**What is asked:**
Write out all the lines again, precisely as they stand, but without the images.

**Given data:**

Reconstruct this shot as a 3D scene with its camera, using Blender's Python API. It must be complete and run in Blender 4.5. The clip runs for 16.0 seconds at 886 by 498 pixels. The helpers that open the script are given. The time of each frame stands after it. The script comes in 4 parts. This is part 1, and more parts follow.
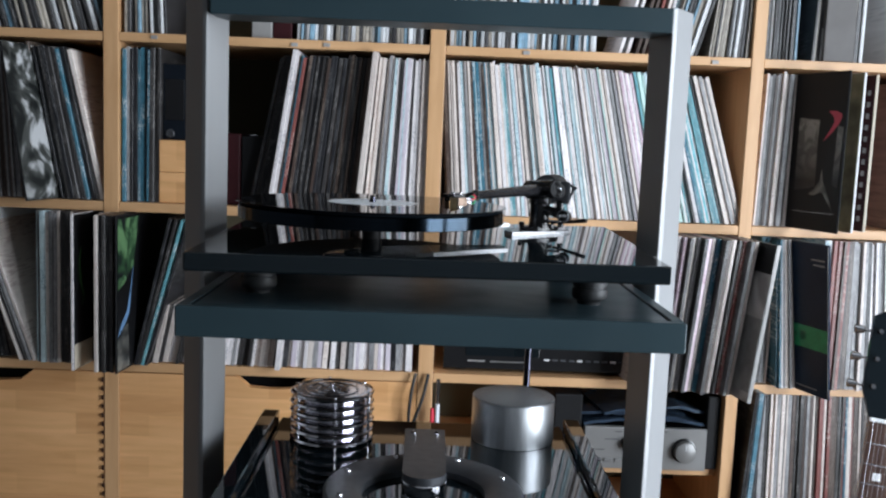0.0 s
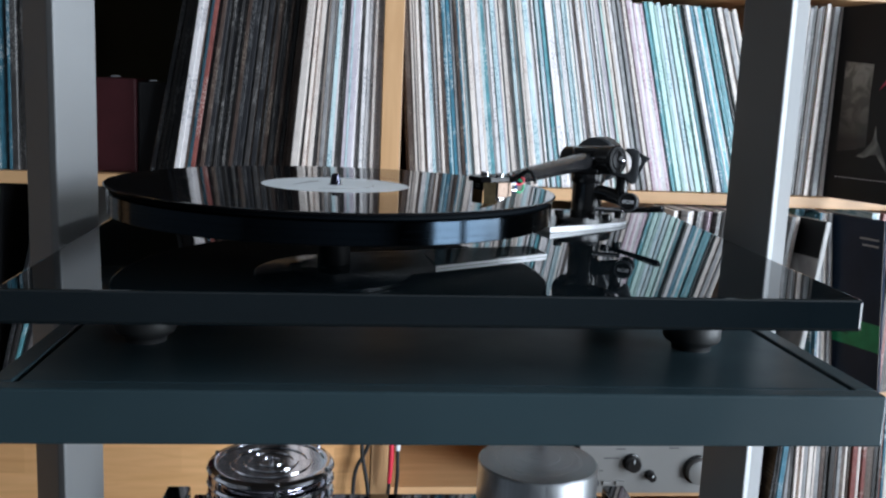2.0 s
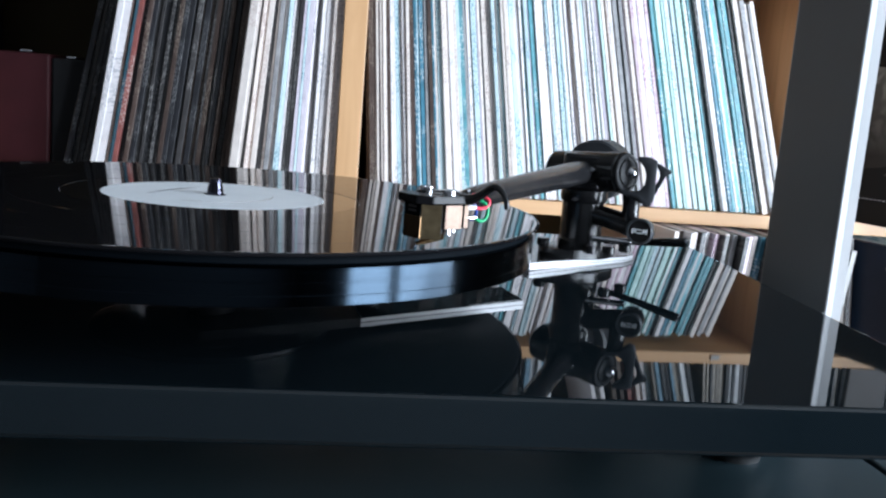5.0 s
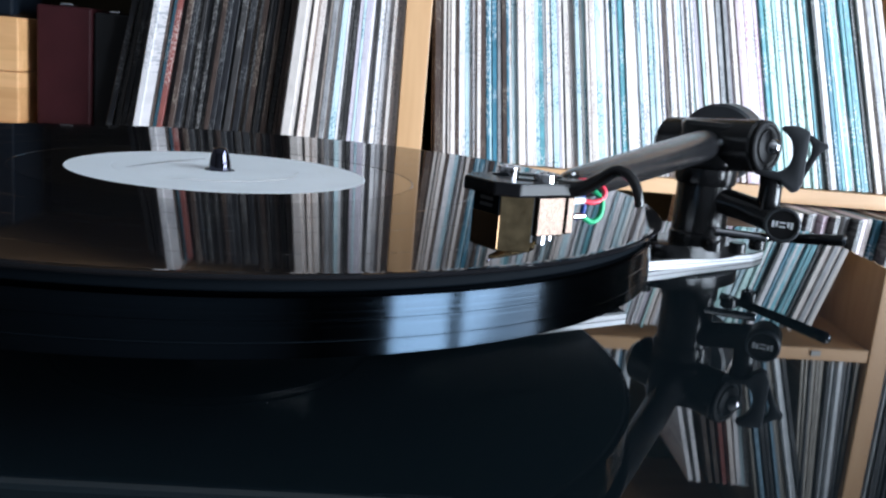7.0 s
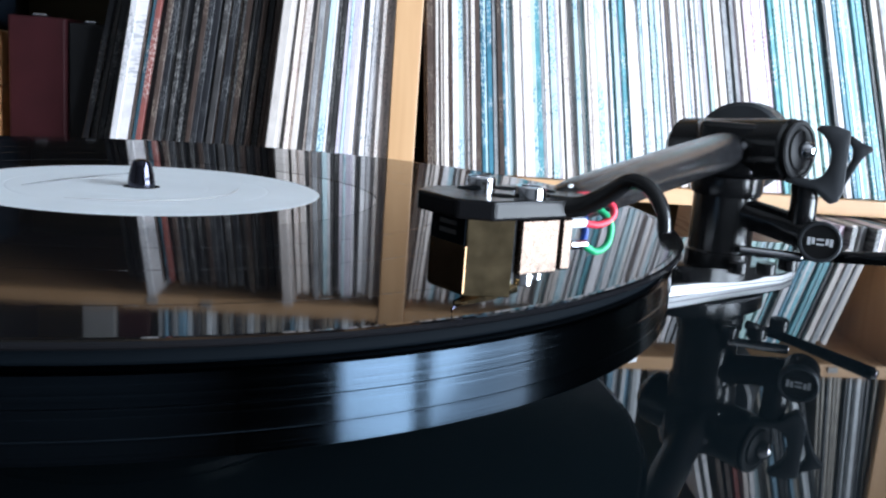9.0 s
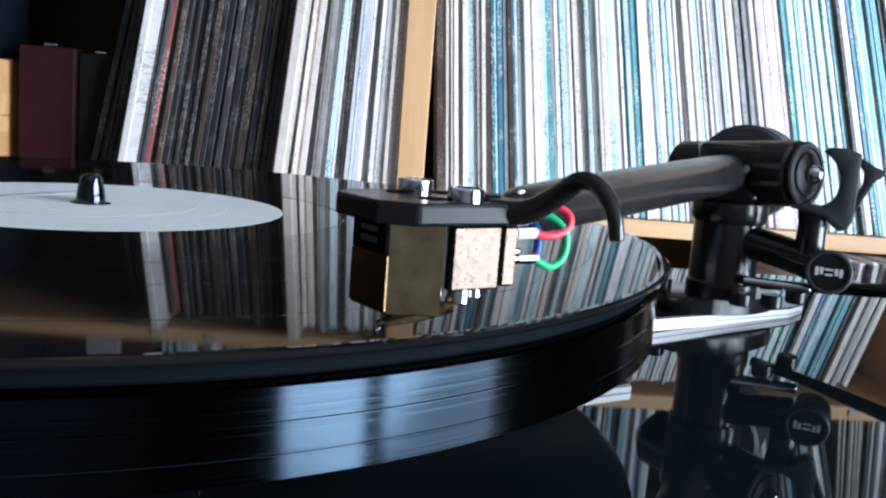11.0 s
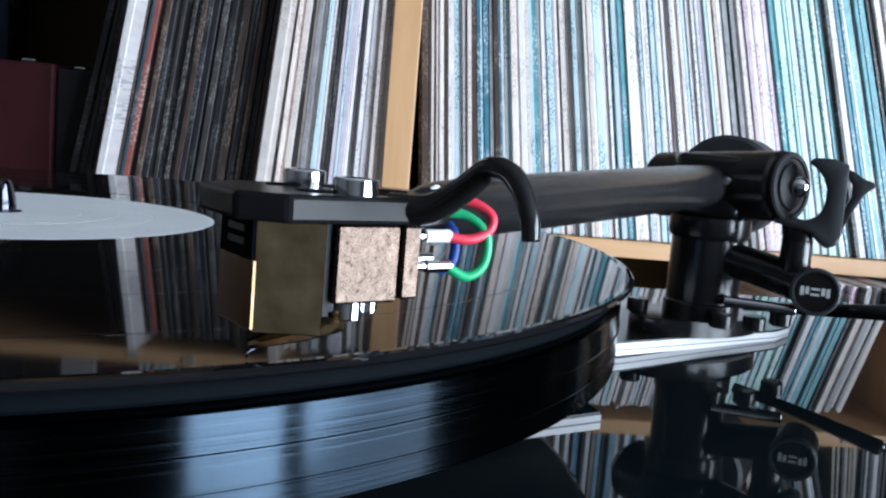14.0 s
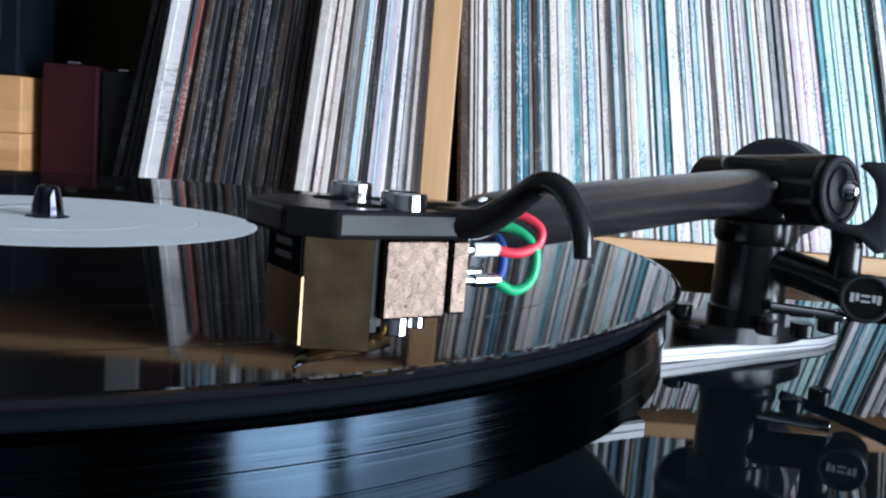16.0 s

**Result below:**
Reconstruct this shot as a 3D scene with its camera, using Blender's Python API. It must be complete and run in Blender 4.5. The clip runs for 16.0 seconds at 886 by 498 pixels. The helpers that open the script are given. The time of each frame stands after it. The script comes in 4 parts. This is part 1, and more parts follow.
0.0 s
2.0 s
5.0 s
7.0 s
9.0 s
11.0 s
14.0 s
16.0 s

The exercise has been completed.